• Recorded data
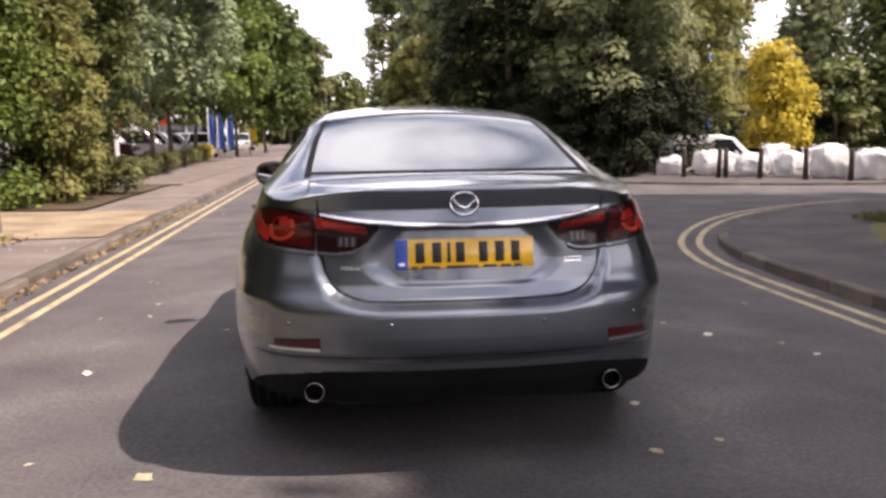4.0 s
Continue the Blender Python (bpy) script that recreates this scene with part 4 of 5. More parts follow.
    part("rear_backrest", bm, SEAT, car)
    for x in (-0.40, 0.40):
        part("rear_headrest", box_bm((x - 0.12, 0.0, 1.0), (x + 0.12, 0.10, 1.13), 0.04, 3), SEAT, car)
        seat = new("front_seat")
        seat.parent = car
        part("seat_cushion", box_bm((x - 0.24, 1.10, 0.38), (x + 0.24, 1.62, 0.58), 0.06, 3), SEAT, seat)
        bm = box_bm((x - 0.235, 1.0, 0.55), (x + 0.235, 1.14, 1.10), 0.06, 3)
        for v in bm.verts:
            v.co.y -= (v.co.z - 0.55) * 0.30
        part("seat_back", bm, SEAT, seat)
        bm = box_bm((x - 0.12, 0.82, 1.10), (x + 0.12, 0.92, 1.27), 0.04, 3)
        part("headrest", bm, SEAT, seat)
    part("dashboard", box_bm((-0.70, 1.95, 0.62), (0.70, 2.45, 0.95), 0.06, 3), SEAT, car)
    ringp = [(0.38 + 0.185 * math.cos(t), 1.80 + 0.06 * math.sin(t), 0.90 + 0.17 * math.sin(t)) for t in np.linspace(0, 2 * math.pi, 33)[:-1]]
    v, f = tube_mesh(ringp, 0.015, 8, closed=True)
    st = piece("steering_wheel", v, f, BLACK_PLASTIC, car)
    part("wheel_boss", box_bm((0.30, 1.80, 0.84), (0.46, 1.86, 0.95), 0.02), BLACK_PLASTIC, st)
    g = [[(x, y, top_z(x, y) - 0.03) for x in np.linspace(-0.5, 0.5, 9)] for y in np.linspace(0.42, 1.72, 12)]
    patch("headlining", g, TRIM_GREY, car, skirt=0)


saloon = build_saloon()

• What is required
Every line from the one containing "Continue the Blender" through the last line must be copied exactly; leave out the rest.

• Reply
Continue the Blender Python (bpy) script that recreates this scene with part 4 of 5. More parts follow.
    part("rear_backrest", bm, SEAT, car)
    for x in (-0.40, 0.40):
        part("rear_headrest", box_bm((x - 0.12, 0.0, 1.0), (x + 0.12, 0.10, 1.13), 0.04, 3), SEAT, car)
        seat = new("front_seat")
        seat.parent = car
        part("seat_cushion", box_bm((x - 0.24, 1.10, 0.38), (x + 0.24, 1.62, 0.58), 0.06, 3), SEAT, seat)
        bm = box_bm((x - 0.235, 1.0, 0.55), (x + 0.235, 1.14, 1.10), 0.06, 3)
        for v in bm.verts:
            v.co.y -= (v.co.z - 0.55) * 0.30
        part("seat_back", bm, SEAT, seat)
        bm = box_bm((x - 0.12, 0.82, 1.10), (x + 0.12, 0.92, 1.27), 0.04, 3)
        part("headrest", bm, SEAT, seat)
    part("dashboard", box_bm((-0.70, 1.95, 0.62), (0.70, 2.45, 0.95), 0.06, 3), SEAT, car)
    ringp = [(0.38 + 0.185 * math.cos(t), 1.80 + 0.06 * math.sin(t), 0.90 + 0.17 * math.sin(t)) for t in np.linspace(0, 2 * math.pi, 33)[:-1]]
    v, f = tube_mesh(ringp, 0.015, 8, closed=True)
    st = piece("steering_wheel", v, f, BLACK_PLASTIC, car)
    part("wheel_boss", box_bm((0.30, 1.80, 0.84), (0.46, 1.86, 0.95), 0.02), BLACK_PLASTIC, st)
    g = [[(x, y, top_z(x, y) - 0.03) for x in np.linspace(-0.5, 0.5, 9)] for y in np.linspace(0.42, 1.72, 12)]
    patch("headlining", g, TRIM_GREY, car, skirt=0)


saloon = build_saloon()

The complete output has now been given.